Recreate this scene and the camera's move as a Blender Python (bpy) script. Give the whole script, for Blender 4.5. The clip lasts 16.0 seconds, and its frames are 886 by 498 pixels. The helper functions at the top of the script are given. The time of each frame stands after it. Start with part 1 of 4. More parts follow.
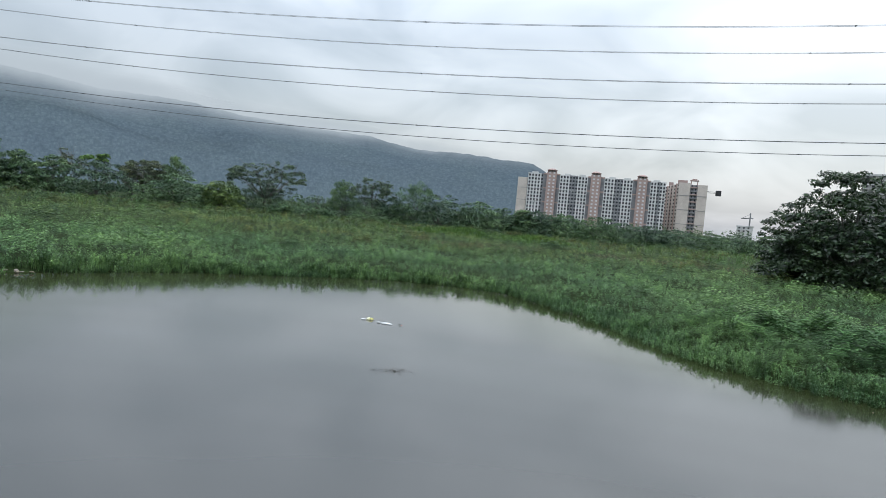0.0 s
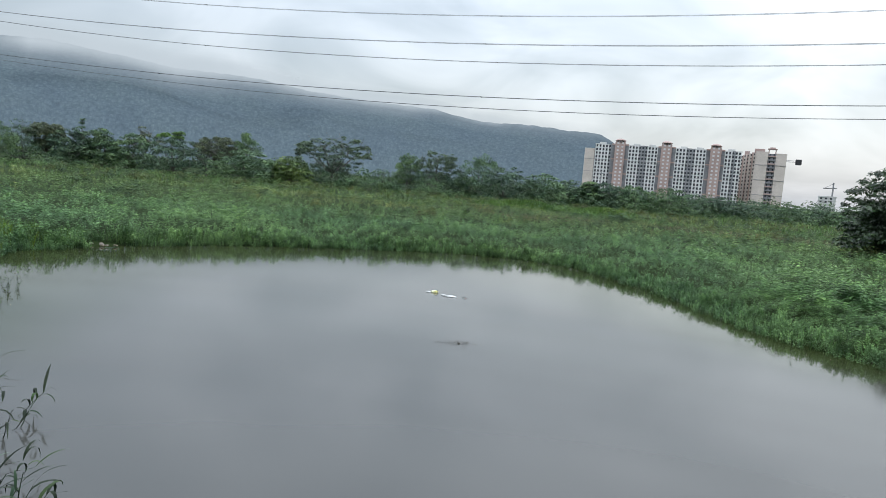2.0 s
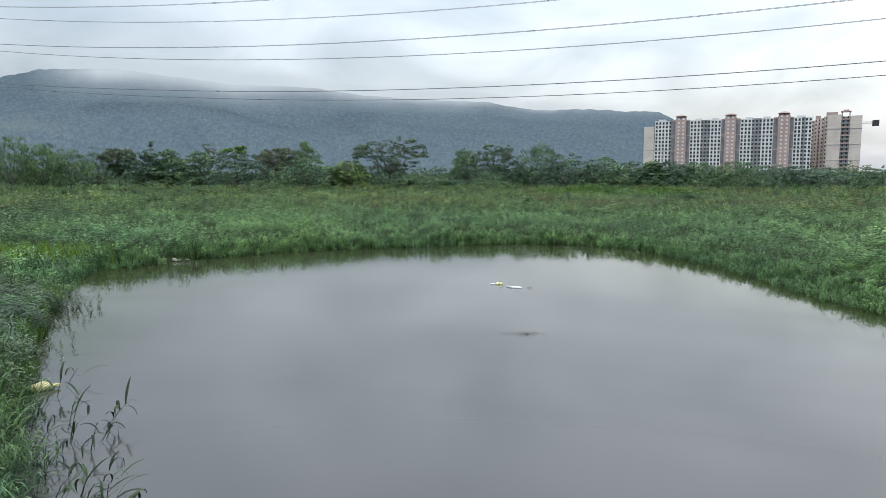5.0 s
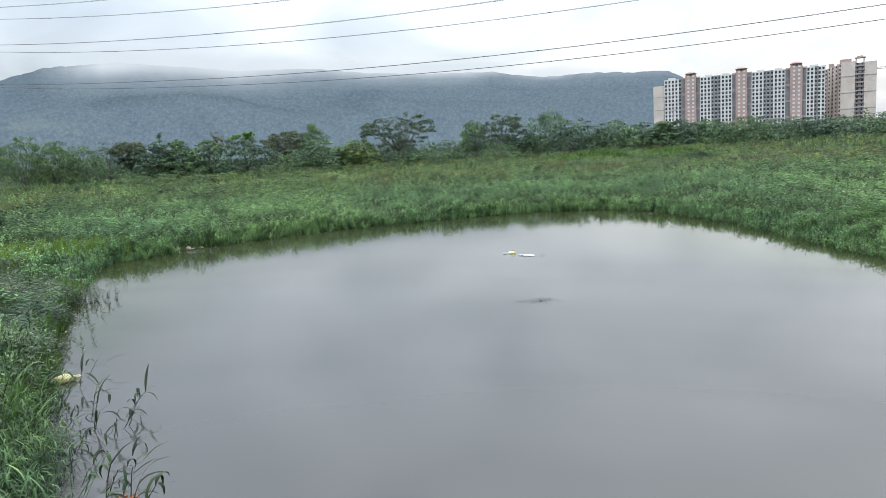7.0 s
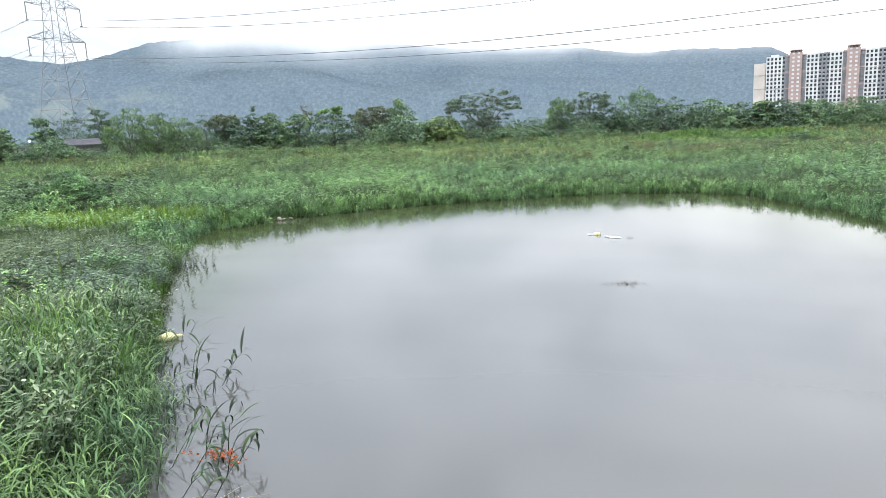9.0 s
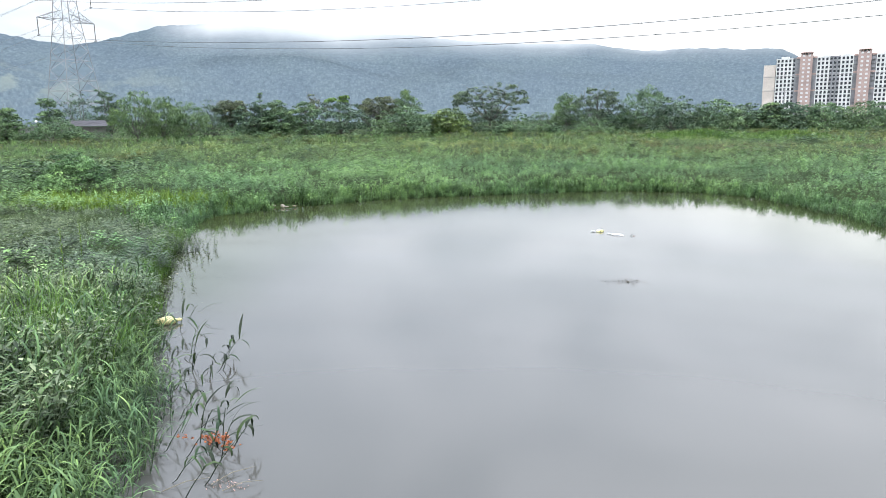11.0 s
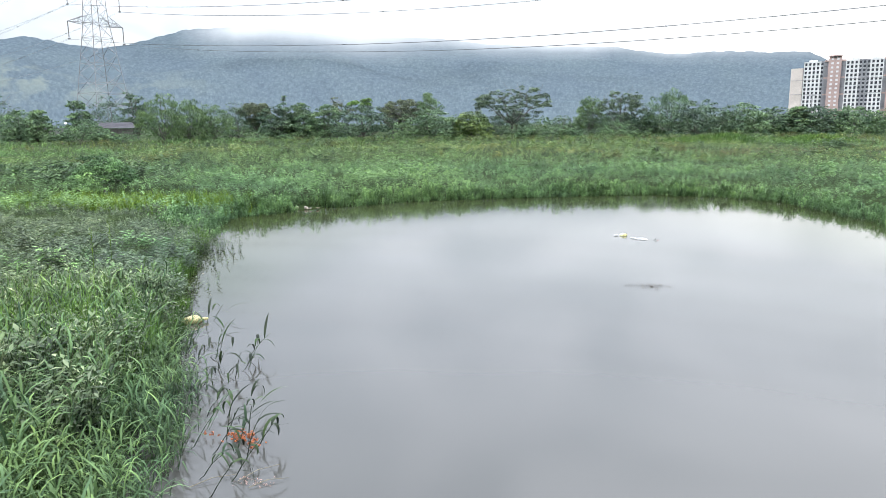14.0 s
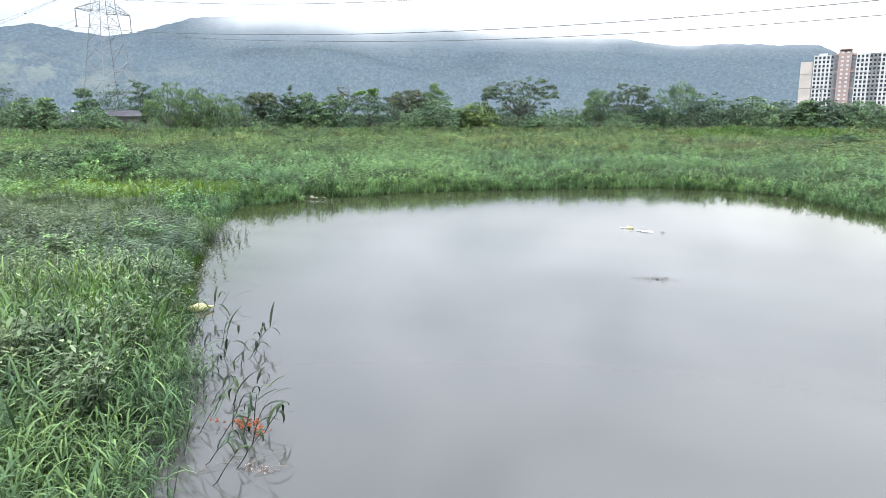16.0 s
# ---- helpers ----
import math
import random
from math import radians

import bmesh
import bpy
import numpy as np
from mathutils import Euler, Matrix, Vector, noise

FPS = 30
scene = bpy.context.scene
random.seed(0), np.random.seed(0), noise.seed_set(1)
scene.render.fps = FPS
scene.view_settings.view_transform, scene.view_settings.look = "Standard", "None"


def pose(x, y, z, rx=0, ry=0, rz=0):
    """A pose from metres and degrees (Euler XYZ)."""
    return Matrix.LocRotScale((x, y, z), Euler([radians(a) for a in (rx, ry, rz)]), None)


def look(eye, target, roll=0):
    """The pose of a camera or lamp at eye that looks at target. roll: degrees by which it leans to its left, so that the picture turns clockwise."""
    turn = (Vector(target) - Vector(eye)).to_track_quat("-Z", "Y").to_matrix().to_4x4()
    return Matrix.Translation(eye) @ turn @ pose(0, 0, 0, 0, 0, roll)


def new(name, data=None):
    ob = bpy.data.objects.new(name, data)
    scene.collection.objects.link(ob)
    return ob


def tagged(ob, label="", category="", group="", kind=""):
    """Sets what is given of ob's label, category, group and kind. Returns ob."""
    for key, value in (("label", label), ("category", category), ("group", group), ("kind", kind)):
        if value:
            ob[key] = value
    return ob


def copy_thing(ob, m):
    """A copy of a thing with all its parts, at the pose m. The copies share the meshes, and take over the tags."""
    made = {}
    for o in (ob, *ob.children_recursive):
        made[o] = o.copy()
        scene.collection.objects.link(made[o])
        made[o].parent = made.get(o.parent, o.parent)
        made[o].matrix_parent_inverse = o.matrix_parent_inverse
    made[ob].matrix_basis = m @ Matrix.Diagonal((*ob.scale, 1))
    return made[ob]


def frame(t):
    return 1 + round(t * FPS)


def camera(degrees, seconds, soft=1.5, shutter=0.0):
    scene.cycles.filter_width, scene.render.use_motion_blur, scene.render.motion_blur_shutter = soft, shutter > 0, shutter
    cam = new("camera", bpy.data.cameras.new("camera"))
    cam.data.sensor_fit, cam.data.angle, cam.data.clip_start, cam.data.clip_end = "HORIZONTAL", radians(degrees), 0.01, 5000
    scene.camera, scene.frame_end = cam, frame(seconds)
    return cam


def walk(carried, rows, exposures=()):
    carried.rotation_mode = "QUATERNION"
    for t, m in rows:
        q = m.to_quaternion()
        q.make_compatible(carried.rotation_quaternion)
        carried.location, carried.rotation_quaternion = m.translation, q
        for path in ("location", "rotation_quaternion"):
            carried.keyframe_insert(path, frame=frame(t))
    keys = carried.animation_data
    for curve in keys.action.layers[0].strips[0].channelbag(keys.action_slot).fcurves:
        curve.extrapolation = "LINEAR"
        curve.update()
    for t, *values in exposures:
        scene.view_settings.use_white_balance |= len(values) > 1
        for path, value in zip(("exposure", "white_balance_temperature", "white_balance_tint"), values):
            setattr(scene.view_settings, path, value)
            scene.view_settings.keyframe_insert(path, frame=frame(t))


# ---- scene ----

• Task instructions:
The material above must be printed exactly, with its pictures left out.

• Full solution:
Recreate this scene and the camera's move as a Blender Python (bpy) script. Give the whole script, for Blender 4.5. The clip lasts 16.0 seconds, and its frames are 886 by 498 pixels. The helper functions at the top of the script are given. The time of each frame stands after it. Start with part 1 of 4. More parts follow.
0.0 s
2.0 s
5.0 s
7.0 s
9.0 s
11.0 s
14.0 s
16.0 s
# ---- helpers ----
import math
import random
from math import radians

import bmesh
import bpy
import numpy as np
from mathutils import Euler, Matrix, Vector, noise

FPS = 30
scene = bpy.context.scene
random.seed(0), np.random.seed(0), noise.seed_set(1)
scene.render.fps = FPS
scene.view_settings.view_transform, scene.view_settings.look = "Standard", "None"


def pose(x, y, z, rx=0, ry=0, rz=0):
    """A pose from metres and degrees (Euler XYZ)."""
    return Matrix.LocRotScale((x, y, z), Euler([radians(a) for a in (rx, ry, rz)]), None)


def look(eye, target, roll=0):
    """The pose of a camera or lamp at eye that looks at target. roll: degrees by which it leans to its left, so that the picture turns clockwise."""
    turn = (Vector(target) - Vector(eye)).to_track_quat("-Z", "Y").to_matrix().to_4x4()
    return Matrix.Translation(eye) @ turn @ pose(0, 0, 0, 0, 0, roll)


def new(name, data=None):
    ob = bpy.data.objects.new(name, data)
    scene.collection.objects.link(ob)
    return ob


def tagged(ob, label="", category="", group="", kind=""):
    """Sets what is given of ob's label, category, group and kind. Returns ob."""
    for key, value in (("label", label), ("category", category), ("group", group), ("kind", kind)):
        if value:
            ob[key] = value
    return ob


def copy_thing(ob, m):
    """A copy of a thing with all its parts, at the pose m. The copies share the meshes, and take over the tags."""
    made = {}
    for o in (ob, *ob.children_recursive):
        made[o] = o.copy()
        scene.collection.objects.link(made[o])
        made[o].parent = made.get(o.parent, o.parent)
        made[o].matrix_parent_inverse = o.matrix_parent_inverse
    made[ob].matrix_basis = m @ Matrix.Diagonal((*ob.scale, 1))
    return made[ob]


def frame(t):
    return 1 + round(t * FPS)


def camera(degrees, seconds, soft=1.5, shutter=0.0):
    scene.cycles.filter_width, scene.render.use_motion_blur, scene.render.motion_blur_shutter = soft, shutter > 0, shutter
    cam = new("camera", bpy.data.cameras.new("camera"))
    cam.data.sensor_fit, cam.data.angle, cam.data.clip_start, cam.data.clip_end = "HORIZONTAL", radians(degrees), 0.01, 5000
    scene.camera, scene.frame_end = cam, frame(seconds)
    return cam


def walk(carried, rows, exposures=()):
    carried.rotation_mode = "QUATERNION"
    for t, m in rows:
        q = m.to_quaternion()
        q.make_compatible(carried.rotation_quaternion)
        carried.location, carried.rotation_quaternion = m.translation, q
        for path in ("location", "rotation_quaternion"):
            carried.keyframe_insert(path, frame=frame(t))
    keys = carried.animation_data
    for curve in keys.action.layers[0].strips[0].channelbag(keys.action_slot).fcurves:
        curve.extrapolation = "LINEAR"
        curve.update()
    for t, *values in exposures:
        scene.view_settings.use_white_balance |= len(values) > 1
        for path, value in zip(("exposure", "white_balance_temperature", "white_balance_tint"), values):
            setattr(scene.view_settings, path, value)
            scene.view_settings.keyframe_insert(path, frame=frame(t))


# ---- scene ----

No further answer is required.